As some of you may know, my family is still in Illinois. I’ve donned the role of part-time husband and father and a weekend commuter. It’s a new role for me, and one that I don’t particularly relish. Inevitably, my weekend is capped with a Somber Sunday evening, followed by a Blue Monday and a Down Tuesday.
On one of my recent commutes back to Ohio, I was particularly down and vulnerable. It seemed as if nothing was going right. Leaving my family was getting more painful. We were getting little to no house-buying traffic in Illinois. The homes I saw in the Toledo area that would fit my family wouldn’t fit my budget. Those that fit my budget wouldn’t fit my family. I still hadn’t seen a home that didn’t a) needed immediate remodeling to squeeze everyone in; b) need immediate repair to make it livable; or c) both of the above.
“Lord, I don’t understand,” I cried out as I entered the Ohio Turnpike. “What’s happening? At least give us some hope we’ll be together soon. You espouse family, yet You are allowing us to be separated. It doesn’t make sense, Lord. I’m asking for help and You’re throwing these roadblocks. I don’t understand.”
As I checked in with home, my wife and I were commiserating about the situation. We were both mired in self-pity, but she commented, “I guess I’ve resigned myself to this separation.”
Nobly, I responded, “So have I. But I don’t have to like it!”

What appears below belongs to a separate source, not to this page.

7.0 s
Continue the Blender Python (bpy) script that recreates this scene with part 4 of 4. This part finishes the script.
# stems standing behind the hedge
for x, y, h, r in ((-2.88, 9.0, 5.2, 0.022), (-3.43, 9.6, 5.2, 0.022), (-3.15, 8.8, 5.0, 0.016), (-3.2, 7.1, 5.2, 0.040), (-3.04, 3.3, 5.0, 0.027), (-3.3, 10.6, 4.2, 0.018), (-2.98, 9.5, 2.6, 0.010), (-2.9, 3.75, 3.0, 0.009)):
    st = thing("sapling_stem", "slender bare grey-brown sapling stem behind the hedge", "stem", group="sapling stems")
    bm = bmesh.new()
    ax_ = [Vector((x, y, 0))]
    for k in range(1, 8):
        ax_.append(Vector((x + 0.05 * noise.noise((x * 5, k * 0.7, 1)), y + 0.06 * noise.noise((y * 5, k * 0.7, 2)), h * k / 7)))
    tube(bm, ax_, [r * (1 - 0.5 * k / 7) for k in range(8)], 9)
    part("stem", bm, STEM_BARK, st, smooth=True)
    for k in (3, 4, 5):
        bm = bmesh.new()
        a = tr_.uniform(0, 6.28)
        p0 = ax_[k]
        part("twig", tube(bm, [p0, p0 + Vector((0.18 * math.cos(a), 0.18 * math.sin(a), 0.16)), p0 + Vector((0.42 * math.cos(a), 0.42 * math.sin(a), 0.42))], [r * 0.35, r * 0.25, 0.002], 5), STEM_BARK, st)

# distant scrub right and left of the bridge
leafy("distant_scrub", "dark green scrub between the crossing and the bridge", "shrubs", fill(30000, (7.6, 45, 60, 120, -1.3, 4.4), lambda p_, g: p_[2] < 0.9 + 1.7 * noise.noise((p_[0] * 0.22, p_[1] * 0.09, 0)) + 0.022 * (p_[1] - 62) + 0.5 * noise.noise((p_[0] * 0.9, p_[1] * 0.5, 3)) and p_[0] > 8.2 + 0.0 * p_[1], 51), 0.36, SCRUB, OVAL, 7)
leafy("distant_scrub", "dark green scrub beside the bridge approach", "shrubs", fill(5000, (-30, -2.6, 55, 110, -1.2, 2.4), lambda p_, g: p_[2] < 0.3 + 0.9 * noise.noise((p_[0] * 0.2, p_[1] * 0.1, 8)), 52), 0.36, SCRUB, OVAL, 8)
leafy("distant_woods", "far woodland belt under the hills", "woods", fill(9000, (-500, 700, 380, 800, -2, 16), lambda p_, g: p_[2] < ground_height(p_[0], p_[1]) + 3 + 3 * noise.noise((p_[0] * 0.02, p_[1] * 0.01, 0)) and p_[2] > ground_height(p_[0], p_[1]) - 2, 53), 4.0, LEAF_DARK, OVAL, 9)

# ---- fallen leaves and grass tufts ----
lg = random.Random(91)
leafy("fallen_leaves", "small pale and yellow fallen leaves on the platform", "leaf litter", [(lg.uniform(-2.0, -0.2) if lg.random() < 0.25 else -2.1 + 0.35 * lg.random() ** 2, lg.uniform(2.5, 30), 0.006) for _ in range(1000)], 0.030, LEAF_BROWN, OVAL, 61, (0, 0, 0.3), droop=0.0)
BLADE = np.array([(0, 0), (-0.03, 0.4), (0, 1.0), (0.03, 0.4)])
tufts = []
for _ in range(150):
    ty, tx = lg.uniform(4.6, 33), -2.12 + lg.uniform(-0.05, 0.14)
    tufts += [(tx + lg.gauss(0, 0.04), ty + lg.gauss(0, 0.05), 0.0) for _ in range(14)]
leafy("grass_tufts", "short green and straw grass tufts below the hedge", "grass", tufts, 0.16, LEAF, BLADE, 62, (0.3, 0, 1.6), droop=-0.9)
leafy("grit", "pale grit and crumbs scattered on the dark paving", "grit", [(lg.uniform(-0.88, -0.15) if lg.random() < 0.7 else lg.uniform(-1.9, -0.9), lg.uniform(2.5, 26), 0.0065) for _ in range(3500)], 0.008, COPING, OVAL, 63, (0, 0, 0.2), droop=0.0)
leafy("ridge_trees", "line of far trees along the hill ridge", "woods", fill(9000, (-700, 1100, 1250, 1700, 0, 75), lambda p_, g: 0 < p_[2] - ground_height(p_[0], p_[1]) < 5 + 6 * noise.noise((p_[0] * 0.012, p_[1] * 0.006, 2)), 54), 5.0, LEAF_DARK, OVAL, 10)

Before that tag line could roll off my tongue, the whole situation came into focus. It was like one of those proverbial light bulbs coming on. I don’t have to like it!
It suddenly became crystal clear I had turned the situation over to the Lord, but kept that little bit of control. He wasn’t acting fast enough to suit me. I was becoming impatient, which led to irritation, which was leading to bitterness. I expected the Lord to work at my convenience.

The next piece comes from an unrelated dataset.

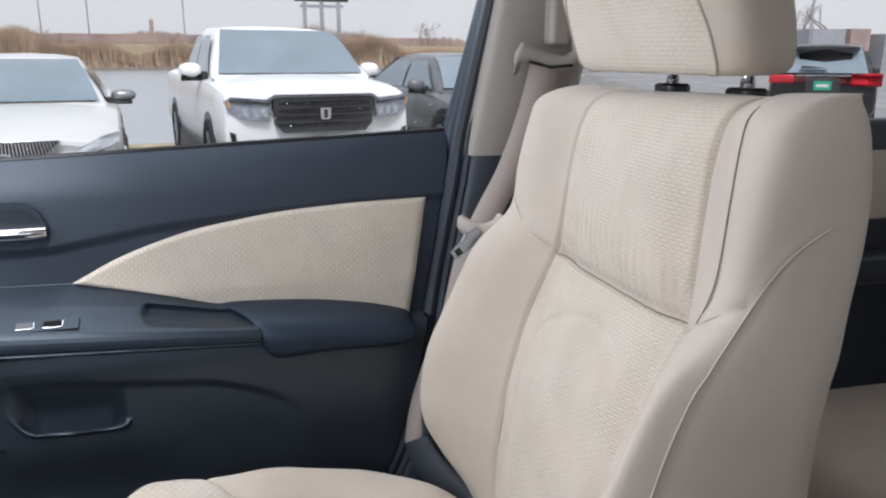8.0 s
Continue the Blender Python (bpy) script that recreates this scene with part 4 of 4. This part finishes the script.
# ---- pillar, sill, floor and shell ----
def pillar():
    p = thing("pillar_trim", "door pillar trim, beige above and black below", "pillar trim", kind="structure")

    def skin(zs, grow, mat, name, label, shift=0):
        g = np.array([[(door_end(min(z, .66)) + .030 + shift + .165 * max(0, z - .66) + a, .715 - .11 * max(0, z - .66) + b - grow - .045 * min(1, max(0, (.45 - z) / .25)), z)
                       for a, b in ((-.010, .06), (-.006, .004), (.004, -.018), (.020, -.026), (.050, -.030), (.095, -.028), (.150, -.020), (.185, .03))] for z in zs])
        g = np.stack([spline(r, np.linspace(0, 7, 40)) for r in g])
        part(name, sheet(g, mat, name), None, p, label)

    skin(np.linspace(-.03, .664, 30), 0, pillar_slate, "lower_trim", "black plastic")
    skin(np.linspace(.660, 1.15, 30), .003, trim_taupe, "upper_trim", "beige plastic", -.005)
    g = np.array([[(door_end(min(z, .70)) + a + .245 * max(0, z - .70), .742 - .10 * max(0, z - .68), z) for a in (-.03 + .05 * step(np.array(z), .655, .675), .04, .09)] for z in np.linspace(-.06, 1.12, 20)])
    part("jamb", sheet(g, rubber, "jamb"), None, p, "black inner jamb")
    zs = np.linspace(.02, 1.12, 40)
    for off, r, y in ((.0130, .0110, .710), (.0290, .0062, .701)):
        part("weatherstrip", tube([(door_end(min(z, .70)) + off + .20 * max(0, z - .70), y - .10 * max(0, z - .68) - .042 * min(1, max(0, (.45 - z) / .25)), z) for z in zs], r, rubber, "weatherstrip"), None, p, "black rubber seal")


pillar()
sill = [(.505, -.040), (.530, -.030), (.529, -.022), (.531, -.010), (.540, -.0085), (.548, -.020), (.556, -.022), (.566, .000), (.580, .022), (.600, .032), (.618, .030), (.626, .012), (.648, -.014), (.672, -.012), (.700, .020)]
g = np.array([[(x, y, z) for y, z in sill] for x in np.linspace(-.95, .60, 12)])
g = np.stack([spline(r, np.linspace(0, 14, 104)) for r in g])
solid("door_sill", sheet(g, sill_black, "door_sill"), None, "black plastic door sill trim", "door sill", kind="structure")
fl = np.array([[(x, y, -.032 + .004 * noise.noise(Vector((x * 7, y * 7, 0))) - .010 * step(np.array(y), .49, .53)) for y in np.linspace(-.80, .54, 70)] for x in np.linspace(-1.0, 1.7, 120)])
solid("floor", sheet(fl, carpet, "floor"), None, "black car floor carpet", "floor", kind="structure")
plate = thing("heel_plate", "black vinyl plate sewn to the floor carpet", "floor plate")
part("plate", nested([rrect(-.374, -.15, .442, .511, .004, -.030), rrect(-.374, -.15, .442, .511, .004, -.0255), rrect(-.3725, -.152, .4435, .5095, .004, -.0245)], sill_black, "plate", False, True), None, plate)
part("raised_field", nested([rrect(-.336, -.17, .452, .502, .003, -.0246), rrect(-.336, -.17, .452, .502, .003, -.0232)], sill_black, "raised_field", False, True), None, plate)

# roof, dashboard and the rest of the body shell, plain, around and behind the camera
solid("roof_lining", box(-.25, 1.75, -.86, .70, 1.15, 1.19, .01), lining, "beige cloth roof lining", "ceiling", kind="structure")
# the passenger side's bulge is out of view, added to shade the footwell
solid("dashboard", nested([[(-.95 + a + grow * b, y, z) for a, b, z in ((-.05, 0, -.03), (-.05, 0, .55), (.03, 0, .60), (.16, .3, .625), (.28, .8, .61), (.335, 1, .57), (.345, 1, .50), (.325, .9, .42), (.315, .2, .30), (.24, 0, .14), (.16, 0, -.03))] for y, grow in ((-.80, 0), (.15, 0), (.24, .10), (.70, .10))], black, "dashboard", True, True), None, "black dashboard under the windscreen, with an unseen bulge added to shade the footwell", "dashboard", kind="structure")
solid("wall_driver_side", box(-.95, 1.75, -.86, -.80, -.03, .74, .01), black, "black driver side door trim", "wall", kind="structure")
solid("wall_tail", box(1.70, 1.76, -.80, .70, -.03, .66, .01), black, "black tailgate trim", "wall", kind="structure")
for y in (-.83, .70):
    for x0, x1 in ((-1.05, -.25),):
        solid("windscreen_pillar", cylinder((x0, y, .66), (x1, y * .93, 1.16), .035), trim_beige, "beige windscreen pillar trim", "pillar", kind="structure", smooth=True)
solid("pillar_driver_side", box(.36, .56, -.86, -.80, .72, 1.16, .01), trim_beige, "beige door pillar trim", "pillar", kind="structure")
for y in (-.84, .685):
    solid("tail_pillar", box(1.55, 1.72, y - .02, y + .02, .64, 1.16, .01), trim_beige, "beige tail pillar trim", "pillar", kind="structure")

# rear door and rear bench, seen past the front seat
rd = thing("rear_door", "black rear passenger door with a beige band", "car door")
part("trim_panel", box(.53, 1.56, .700, .74, -.03, .70, .006), black_soft, rd)
part("cloth_band", box(.80, 1.50, .690, .702, .515, .645, .005), trim_beige, rd, "beige cloth band")
part("elbow_rest", box(.86, 1.40, .640, .705, .40, .46, .018, 3), black_soft, rd)
pr = part("window_pane", sheet(np.array([[(x, .742 - .10 * (z - .70), z) for x in (.54, 1.0, 1.56)] for z in (.68, 1.13)]), window_glass, "window_pane"), None, rd, "clear glass")
pr.visible_shadow = False
rb = thing("rear_bench", "beige cloth rear bench seat", "car seat")
cu = np.array([[(x + .012 * abs(j) ** 3, y, z - .012 * abs(j) ** 4) for j, y in zip(np.linspace(-1, 1, 21), np.linspace(-.64, .66, 21))] for x, z in ((.90, .02), (.875, .08), (.868, .13), (.885, .180), (.93, .202), (1.05, .204), (1.25, .20), (1.38, .19))])
cu = np.stack([spline(cu[:, j], np.linspace(0, 7, 50)) for j in range(21)], 1)
part("cushion", sheet(cu, cloth, "cushion"), None, rb)
bk = np.array([[(x, y, z) for y in np.linspace(-.62, .64, 9)] for x, z in ((1.30, .16), (1.33, .33), (1.38, .50), (1.42, .62), (1.45, .66), (1.50, .66), (1.54, .60))])
bk = np.stack([spline(bk[:, j], np.linspace(0, 6, 40)) for j in range(9)], 1)
part("backrest", sheet(bk, cloth, "backrest"), None, rb)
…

Whoops! It’s supposed to be the other way around, isn’t it?
So, Lord, I publicly turn this chapter over to You. Completely. Without reservation. With the knowledge You can fit the pieces of the puzzle together without my intervention, just as You have so many times before. In Your time frame, not mine.
And, in the spirit of Thanksgiving — which we just celebrated — I want to reflect on the blessings that have subtly been given through this separation. Lord, I thank you for:
^ the opportunity to serve You;
^ the warmth of all whom I have come into contact with in the diocese;
^ the safe passage during my shuttle from Illinois and Ohio and my treks throughout the diocese, especially that first trip to Toledo. Literally, I was just minutes ahead of severe storms all the way from Belvidere to Toledo, but You kept the road clear and the clouds contained and held me in Your hand;
^ my wife, Karen, a strong woman who has become stronger with each day. She is my strength;
^ our marriage. After 20 years, you sometimes forget the excitement and magic of marriage. You tend to take each other for granted. This separation has changed that. We feel renewed and re-energized. We look forward to our weekends, to seeing and sharing with each other. We’ve rekindled some of the romance that first attracted us. It’s like going out on a special “date,” a part of the process that often slips away through the years. Our communication skills have improved. Our commitment has been strengthened. “We” and “You” have replaced “I” as operative words. We have become more sensitive to each other. We are probably closer now — 326 miles apart — than we have ever been;
^ the little things, like cards or notes from home or an unexpected phone call;
^ Your lessons. Sometimes it takes awhile for those lessons to sink in.
I may not understand Your ways, Lord, but I think I’m starting to understand Your whys. You’ll have to excuse me now. I have to get my umbrella.
To be continued…
THOUGHT TO REMEMBER: At any moment, you can choose peace.